• **Problem details**: Set down, exactly as written, only the lines starting with the one that holds "import bmesh" and ending with the one that holds "pose from metres".
* begin *
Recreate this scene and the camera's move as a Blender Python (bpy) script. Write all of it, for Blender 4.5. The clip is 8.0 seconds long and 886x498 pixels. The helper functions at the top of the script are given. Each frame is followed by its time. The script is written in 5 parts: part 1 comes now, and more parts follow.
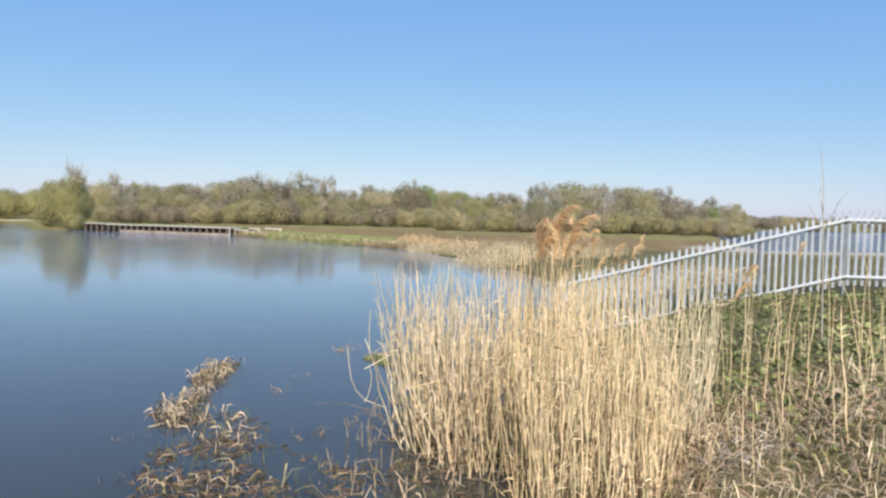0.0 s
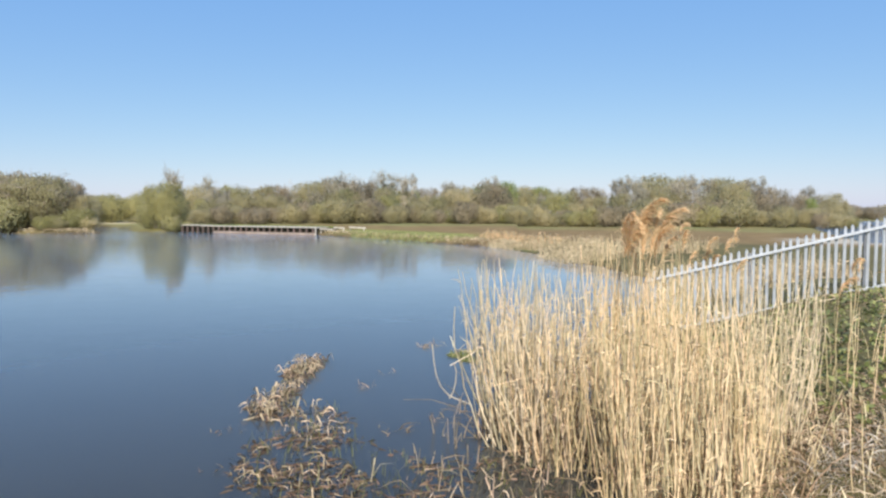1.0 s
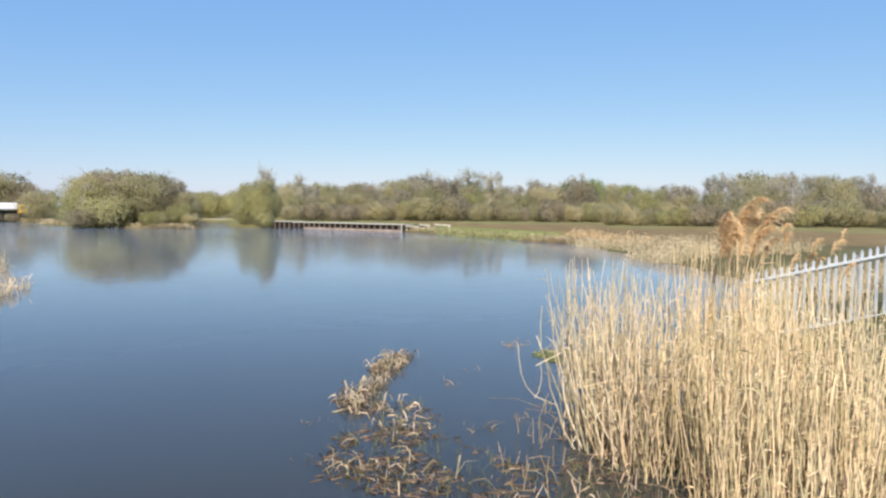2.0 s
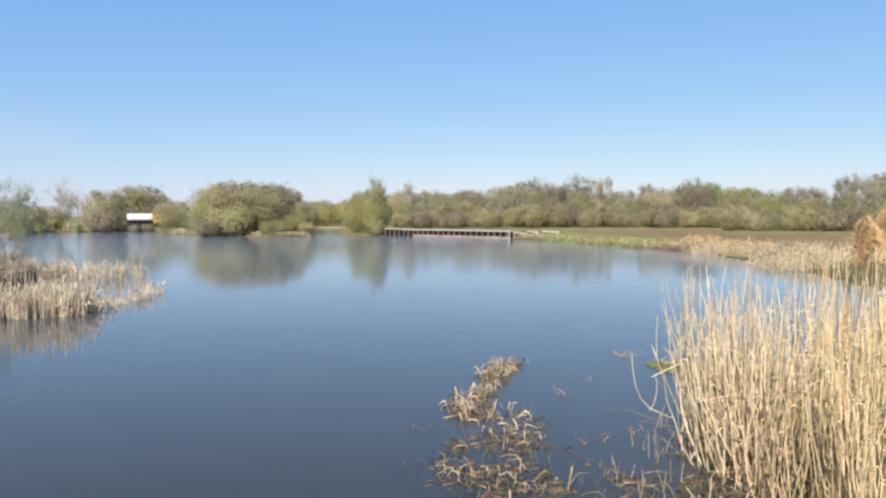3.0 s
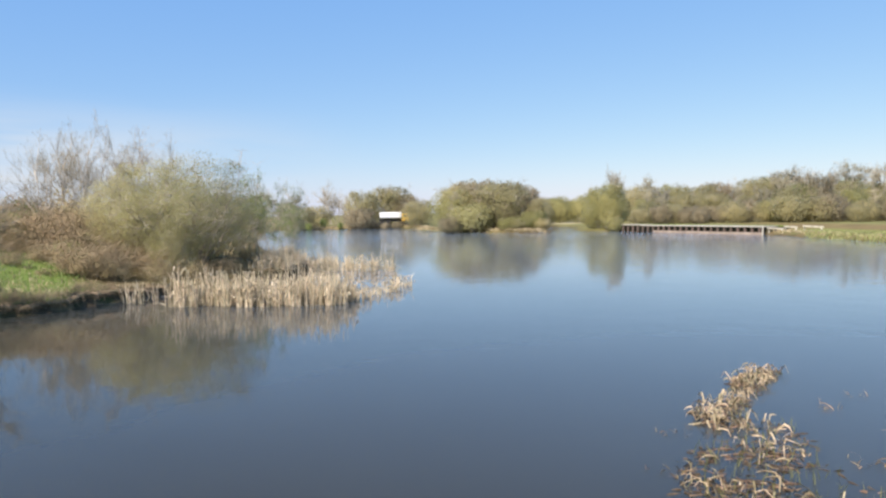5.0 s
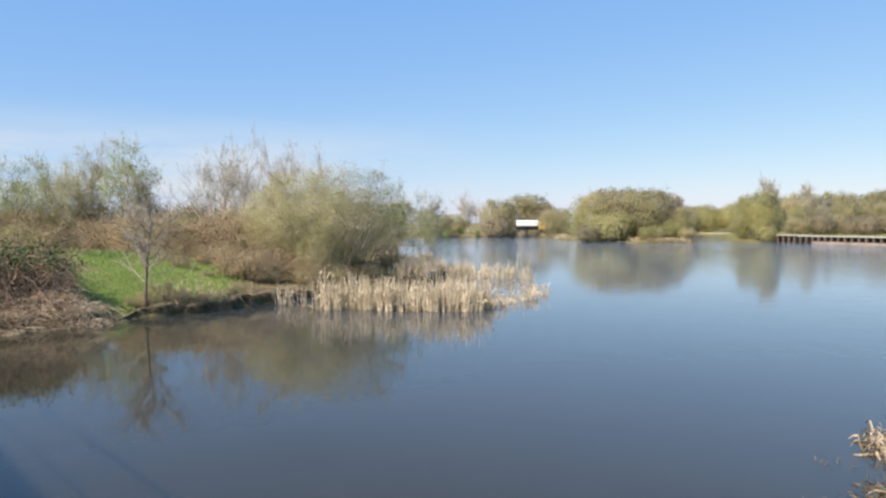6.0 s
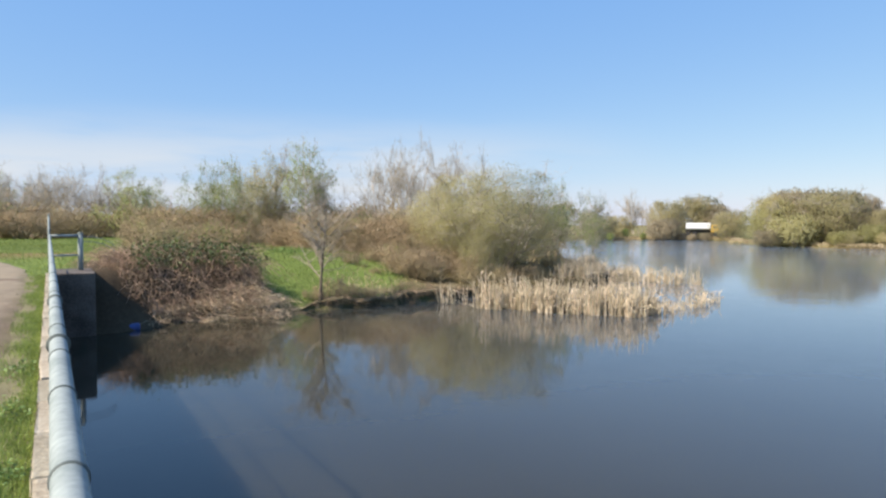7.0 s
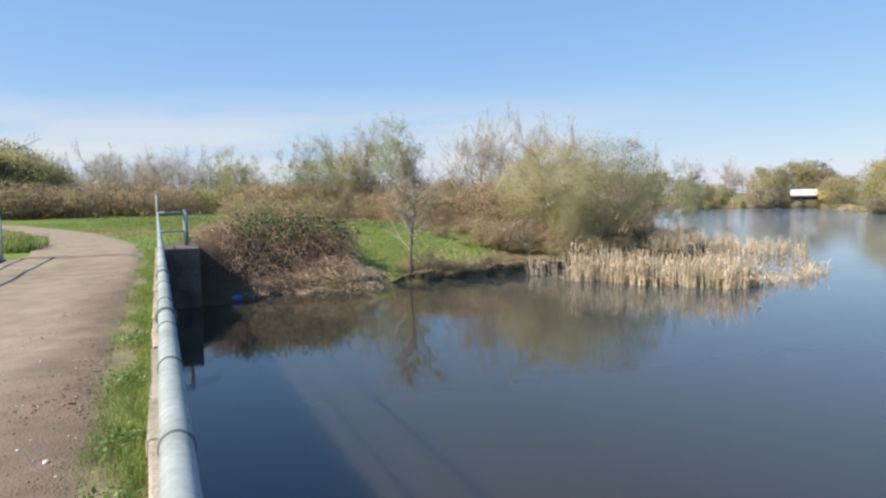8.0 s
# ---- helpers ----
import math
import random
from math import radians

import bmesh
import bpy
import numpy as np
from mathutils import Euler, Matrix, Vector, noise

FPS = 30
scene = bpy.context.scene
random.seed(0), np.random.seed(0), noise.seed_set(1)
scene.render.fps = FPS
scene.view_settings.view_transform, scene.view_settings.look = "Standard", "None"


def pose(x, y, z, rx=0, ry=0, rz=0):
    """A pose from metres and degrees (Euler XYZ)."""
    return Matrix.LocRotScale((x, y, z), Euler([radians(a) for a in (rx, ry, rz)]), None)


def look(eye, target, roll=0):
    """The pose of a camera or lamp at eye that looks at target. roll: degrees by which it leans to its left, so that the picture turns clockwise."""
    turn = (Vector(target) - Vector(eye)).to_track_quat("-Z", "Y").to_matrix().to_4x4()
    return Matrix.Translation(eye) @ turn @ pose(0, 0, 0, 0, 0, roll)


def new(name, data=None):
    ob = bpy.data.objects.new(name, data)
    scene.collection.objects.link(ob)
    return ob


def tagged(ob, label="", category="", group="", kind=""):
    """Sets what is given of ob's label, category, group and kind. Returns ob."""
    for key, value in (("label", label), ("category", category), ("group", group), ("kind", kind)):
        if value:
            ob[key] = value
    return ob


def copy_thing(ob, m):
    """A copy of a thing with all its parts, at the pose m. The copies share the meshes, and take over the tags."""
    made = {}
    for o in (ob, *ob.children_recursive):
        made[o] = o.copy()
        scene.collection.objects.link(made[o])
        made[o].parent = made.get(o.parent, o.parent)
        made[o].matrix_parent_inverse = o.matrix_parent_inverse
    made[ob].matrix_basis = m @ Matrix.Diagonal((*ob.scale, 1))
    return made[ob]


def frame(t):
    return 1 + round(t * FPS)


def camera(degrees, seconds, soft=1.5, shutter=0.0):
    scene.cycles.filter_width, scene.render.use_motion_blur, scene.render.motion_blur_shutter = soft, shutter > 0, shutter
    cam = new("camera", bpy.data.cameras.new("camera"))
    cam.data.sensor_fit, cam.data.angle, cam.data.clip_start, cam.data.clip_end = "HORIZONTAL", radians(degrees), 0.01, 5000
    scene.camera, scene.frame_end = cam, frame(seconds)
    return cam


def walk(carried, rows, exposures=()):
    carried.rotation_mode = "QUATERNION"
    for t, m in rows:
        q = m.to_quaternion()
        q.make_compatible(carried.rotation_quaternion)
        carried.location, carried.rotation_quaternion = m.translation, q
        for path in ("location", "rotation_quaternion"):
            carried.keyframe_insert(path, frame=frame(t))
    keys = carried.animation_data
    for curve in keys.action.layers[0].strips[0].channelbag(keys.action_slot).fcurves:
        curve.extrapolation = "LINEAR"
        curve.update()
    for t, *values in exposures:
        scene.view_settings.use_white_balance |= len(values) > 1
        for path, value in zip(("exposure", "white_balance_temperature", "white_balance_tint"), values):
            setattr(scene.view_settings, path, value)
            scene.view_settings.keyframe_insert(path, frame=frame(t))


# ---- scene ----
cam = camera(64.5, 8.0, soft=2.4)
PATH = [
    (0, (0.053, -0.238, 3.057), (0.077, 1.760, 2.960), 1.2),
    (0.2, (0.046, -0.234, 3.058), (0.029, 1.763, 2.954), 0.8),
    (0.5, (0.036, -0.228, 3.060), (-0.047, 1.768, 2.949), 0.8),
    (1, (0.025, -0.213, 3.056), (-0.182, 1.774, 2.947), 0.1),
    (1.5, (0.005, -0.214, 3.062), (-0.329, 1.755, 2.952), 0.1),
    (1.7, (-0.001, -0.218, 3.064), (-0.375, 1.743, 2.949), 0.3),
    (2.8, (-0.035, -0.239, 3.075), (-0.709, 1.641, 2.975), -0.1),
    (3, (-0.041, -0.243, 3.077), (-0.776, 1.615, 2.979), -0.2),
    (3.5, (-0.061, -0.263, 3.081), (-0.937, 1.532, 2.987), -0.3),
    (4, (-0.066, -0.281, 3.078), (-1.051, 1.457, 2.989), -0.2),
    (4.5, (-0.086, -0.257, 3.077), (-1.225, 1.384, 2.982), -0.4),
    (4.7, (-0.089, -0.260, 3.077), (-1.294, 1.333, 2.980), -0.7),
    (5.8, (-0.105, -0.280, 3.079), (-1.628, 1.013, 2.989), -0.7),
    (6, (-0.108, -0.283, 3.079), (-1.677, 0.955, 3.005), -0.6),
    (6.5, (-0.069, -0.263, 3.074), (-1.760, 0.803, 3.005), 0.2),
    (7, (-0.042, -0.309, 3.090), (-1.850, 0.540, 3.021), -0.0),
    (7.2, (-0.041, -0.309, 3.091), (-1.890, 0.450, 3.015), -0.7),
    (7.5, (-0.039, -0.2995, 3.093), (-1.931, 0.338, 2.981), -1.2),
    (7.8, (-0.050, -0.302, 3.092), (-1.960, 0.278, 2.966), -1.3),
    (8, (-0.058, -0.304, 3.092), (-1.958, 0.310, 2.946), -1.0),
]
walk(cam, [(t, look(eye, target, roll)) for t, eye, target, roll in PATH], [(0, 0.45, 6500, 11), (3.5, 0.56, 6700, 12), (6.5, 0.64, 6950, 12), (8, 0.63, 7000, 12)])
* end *
• **Result below**:
import bmesh
import bpy
import numpy as np
from mathutils import Euler, Matrix, Vector, noise

FPS = 30
scene = bpy.context.scene
random.seed(0), np.random.seed(0), noise.seed_set(1)
scene.render.fps = FPS
scene.view_settings.view_transform, scene.view_settings.look = "Standard", "None"


def pose(x, y, z, rx=0, ry=0, rz=0):
    """A pose from metres and degrees (Euler XYZ)."""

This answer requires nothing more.